On our way to the building from the parking garage, we passed two people scalping tickets. On one occasion, I tried to step out of the crowd to ask one of the guys how much he wanted. To my surprise, AJ held onto my arm to prevent me from doing this. Later on, he told me the guy was "shady." Maybe he was... But that didn’t change the fact that the only tickets left at the McDonald’s Box Office were double the price of the cheap seats.
Good thing some other guy nearby was selling tickets for $15. And it turns out his girlfriend and I are both from Western New York.
For being located in Florida, this game sure had a lot of Buffalo super fans screaming "Let’s go Buffalo!"
We were also bombarded with advertisements. I think we should get paid to go to the games. Both fans and companies are paying a lot of money, so teams can pay some goalie from Sweden a million bucks a year. Literally. That translates to $12,195 per game (before income taxes) Whoa. Can you blame the guy? If someone offered me $12,000 to play one hockey game, I sure would give it a run even though I’m sure I’d give my team a handicap.
One thing AJ seemed pumped up for was a Chick-Fil-A deal wherein ticket stubs could get you a free sandwich if the Lightning scored at least four goals. When this happened during the game we were at, that was the only time he got up out of his seat to cheer. Unfortunately, that goal was declared invalid - making the sandwich dream a bust.
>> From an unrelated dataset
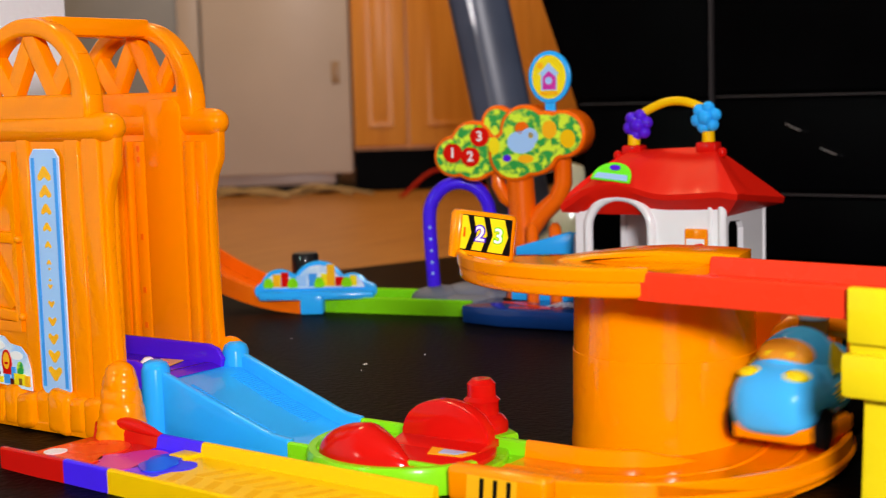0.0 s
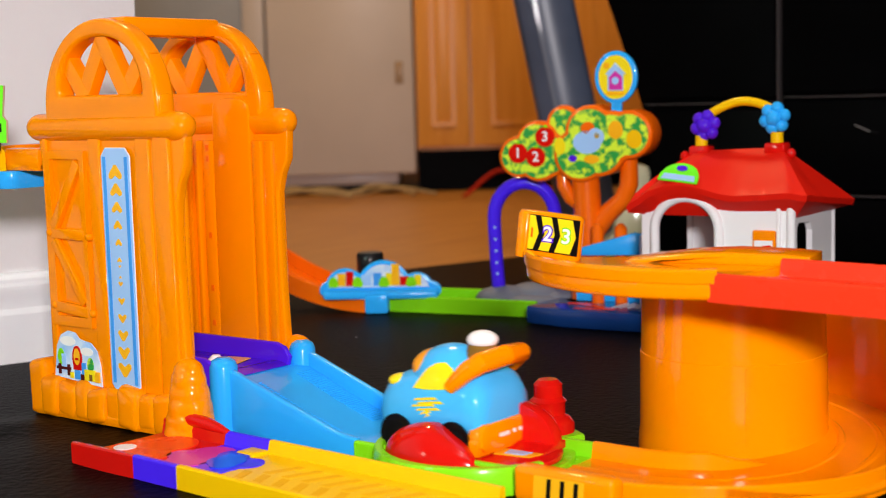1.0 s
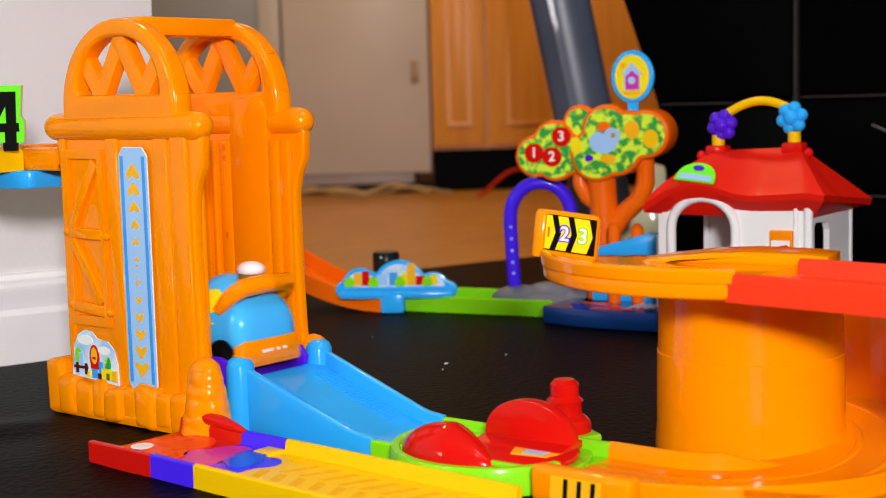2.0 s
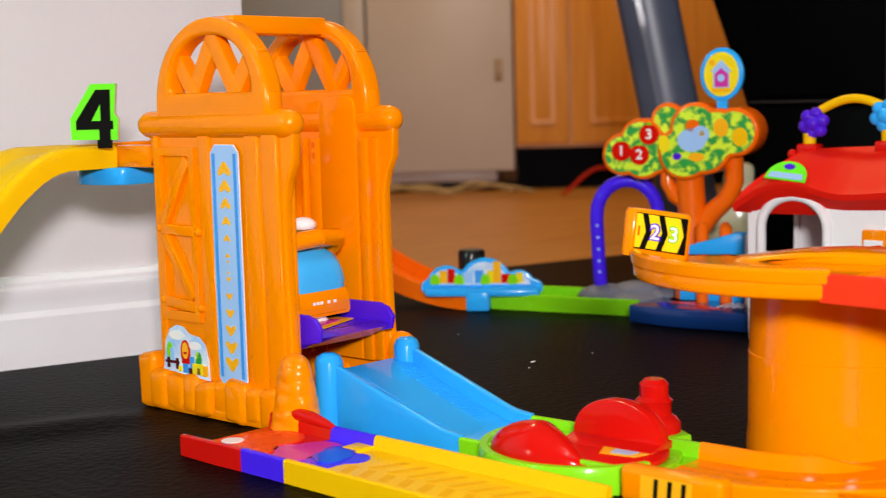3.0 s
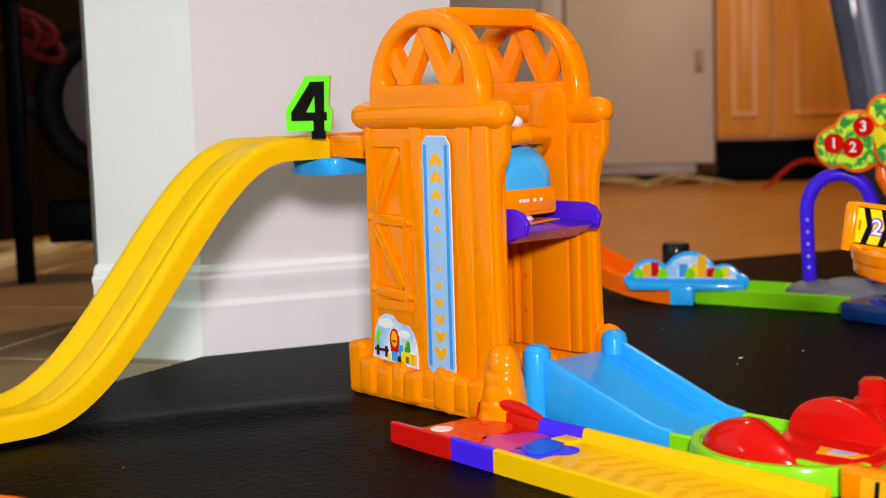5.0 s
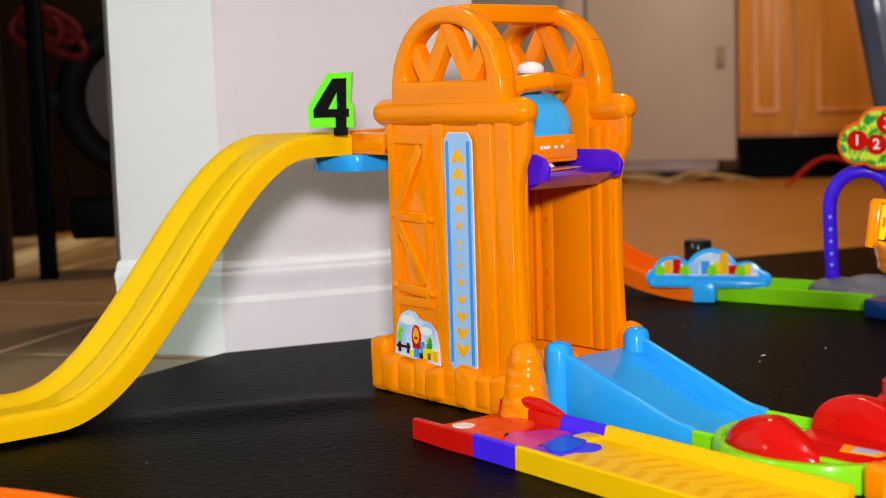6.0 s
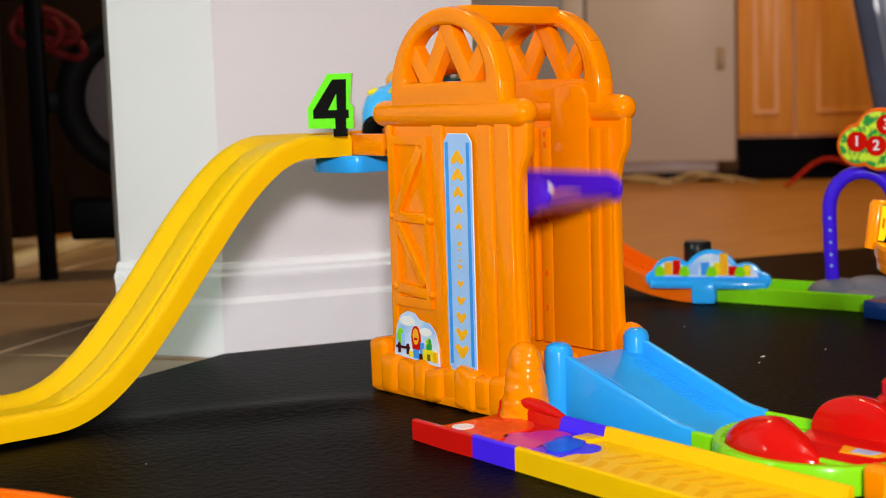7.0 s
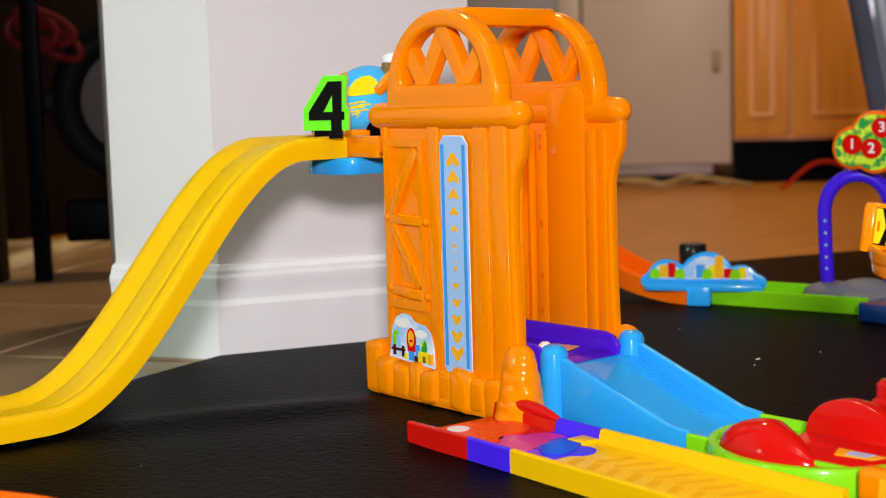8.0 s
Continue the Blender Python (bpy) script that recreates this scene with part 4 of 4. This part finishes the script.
def build_house():
    h = thing("toy_house", "white toy barn house with a flared red roof and carry handle", "toy house", pose(0.563, -0.236, 0, 0, 0, -86))
    X0, X1, D0, D1 = -0.086, 0.075, -0.057, 0.064
    # front wall with an arched opening
    hole = [(-0.071, 0.0), (-0.071, 0.116)] + [(-0.036 - 0.035 * math.cos(math.pi * i / 18), 0.116 + 0.032 * math.sin(math.pi * i / 18)) for i in range(1, 18)] + [(-0.001, 0.116), (-0.001, 0.0)]
    front = [(X0, 0.0), (X0, 0.142), (-0.076, 0.151), (-0.058, 0.157), (-0.039, 0.159), (-0.018, 0.156), (0.006, 0.149), (0.03, 0.149), (X1, 0.151), (X1, 0.0)]
    part("front_wall", prism(front + list(reversed(hole)), 0.006, "y", D0, 0.0), WHITE, h, smooth=False)
    part("arch_trim", tube([(x, D0 - 0.001, z) for x, z in hole], 0.0050, 12), WHITE, h)
    side = [(D0 + 0.0062, 0.0), (D0 + 0.0062, 0.140), (D1, 0.137), (D1, 0.0), (-0.002, 0.0), (-0.002, 0.114), (-0.008, 0.122), (-0.040, 0.124), (-0.045, 0.120), (-0.045, 0.0)]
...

To sweeten the deal a bit, I did take my man to Cold Stone. To avoid the post-game rush/traffic jam frustration we hung out in this little area near the water called Channelside in Tampa. It being the weekend before Halloween, meant a sea of rather interesting costumes. Everything from sexy cops to sexy witches to sexy prostitutes? Eh, that’s what Halloween is for.
Overall not a bad night. And I didn’t even have to dress up as a sexy bee or anything.